◆ Given exercise: Repeat the material verbatim and drop the pictures.

◆ Data segment:
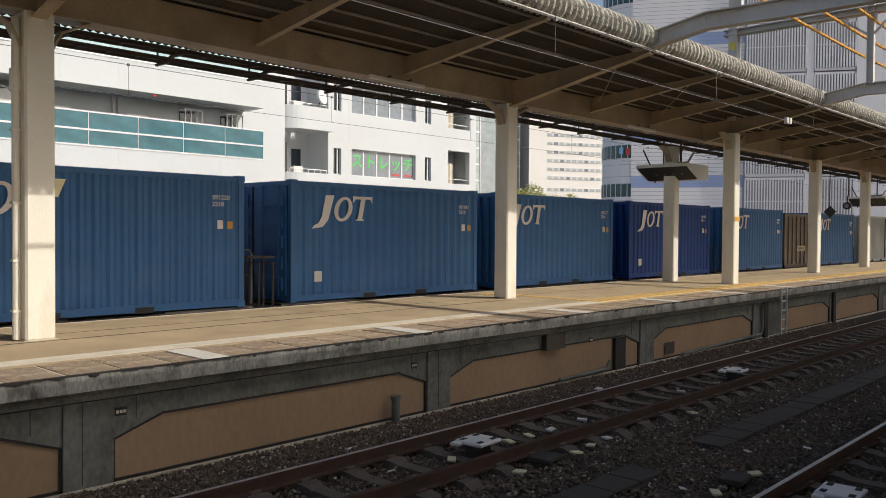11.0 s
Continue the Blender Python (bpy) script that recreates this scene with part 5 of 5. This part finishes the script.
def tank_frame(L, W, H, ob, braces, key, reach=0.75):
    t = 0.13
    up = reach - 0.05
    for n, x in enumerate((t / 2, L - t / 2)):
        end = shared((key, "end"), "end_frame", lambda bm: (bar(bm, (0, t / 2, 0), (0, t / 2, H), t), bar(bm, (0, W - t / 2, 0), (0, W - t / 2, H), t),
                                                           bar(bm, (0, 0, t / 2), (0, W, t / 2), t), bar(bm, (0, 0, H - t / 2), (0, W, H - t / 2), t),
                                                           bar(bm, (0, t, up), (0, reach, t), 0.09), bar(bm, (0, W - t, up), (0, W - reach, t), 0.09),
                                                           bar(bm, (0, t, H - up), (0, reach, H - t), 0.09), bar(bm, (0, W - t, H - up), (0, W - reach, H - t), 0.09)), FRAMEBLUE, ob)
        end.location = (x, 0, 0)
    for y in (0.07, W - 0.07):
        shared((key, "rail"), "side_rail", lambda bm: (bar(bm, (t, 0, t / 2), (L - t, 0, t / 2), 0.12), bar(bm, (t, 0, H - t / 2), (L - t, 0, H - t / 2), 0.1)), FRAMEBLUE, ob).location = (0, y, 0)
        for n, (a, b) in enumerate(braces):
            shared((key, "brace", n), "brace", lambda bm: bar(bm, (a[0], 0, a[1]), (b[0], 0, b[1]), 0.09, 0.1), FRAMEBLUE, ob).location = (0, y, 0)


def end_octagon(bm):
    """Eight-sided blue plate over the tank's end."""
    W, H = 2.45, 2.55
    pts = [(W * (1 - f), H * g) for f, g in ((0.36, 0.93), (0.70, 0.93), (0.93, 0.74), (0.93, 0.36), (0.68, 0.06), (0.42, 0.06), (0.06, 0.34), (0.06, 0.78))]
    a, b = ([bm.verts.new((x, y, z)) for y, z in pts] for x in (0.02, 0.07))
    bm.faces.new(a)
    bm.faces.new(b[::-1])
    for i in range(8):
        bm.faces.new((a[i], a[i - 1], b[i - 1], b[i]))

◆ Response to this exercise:
11.0 s
Continue the Blender Python (bpy) script that recreates this scene with part 5 of 5. This part finishes the script.
def tank_frame(L, W, H, ob, braces, key, reach=0.75):
    t = 0.13
    up = reach - 0.05
    for n, x in enumerate((t / 2, L - t / 2)):
        end = shared((key, "end"), "end_frame", lambda bm: (bar(bm, (0, t / 2, 0), (0, t / 2, H), t), bar(bm, (0, W - t / 2, 0), (0, W - t / 2, H), t),
                                                           bar(bm, (0, 0, t / 2), (0, W, t / 2), t), bar(bm, (0, 0, H - t / 2), (0, W, H - t / 2), t),
                                                           bar(bm, (0, t, up), (0, reach, t), 0.09), bar(bm, (0, W - t, up), (0, W - reach, t), 0.09),
                                                           bar(bm, (0, t, H - up), (0, reach, H - t), 0.09), bar(bm, (0, W - t, H - up), (0, W - reach, H - t), 0.09)), FRAMEBLUE, ob)
        end.location = (x, 0, 0)
    for y in (0.07, W - 0.07):
        shared((key, "rail"), "side_rail", lambda bm: (bar(bm, (t, 0, t / 2), (L - t, 0, t / 2), 0.12), bar(bm, (t, 0, H - t / 2), (L - t, 0, H - t / 2), 0.1)), FRAMEBLUE, ob).location = (0, y, 0)
        for n, (a, b) in enumerate(braces):
            shared((key, "brace", n), "brace", lambda bm: bar(bm, (a[0], 0, a[1]), (b[0], 0, b[1]), 0.09, 0.1), FRAMEBLUE, ob).location = (0, y, 0)


def end_octagon(bm):
    """Eight-sided blue plate over the tank's end."""
    W, H = 2.45, 2.55
    pts = [(W * (1 - f), H * g) for f, g in ((0.36, 0.93), (0.70, 0.93), (0.93, 0.74), (0.93, 0.36), (0.68, 0.06), (0.42, 0.06), (0.06, 0.34), (0.06, 0.78))]
    a, b = ([bm.verts.new((x, y, z)) for y, z in pts] for x in (0.02, 0.07))
    bm.faces.new(a)
    bm.faces.new(b[::-1])
    for i in range(8):
        bm.faces.new((a[i], a[i - 1], b[i - 1], b[i]))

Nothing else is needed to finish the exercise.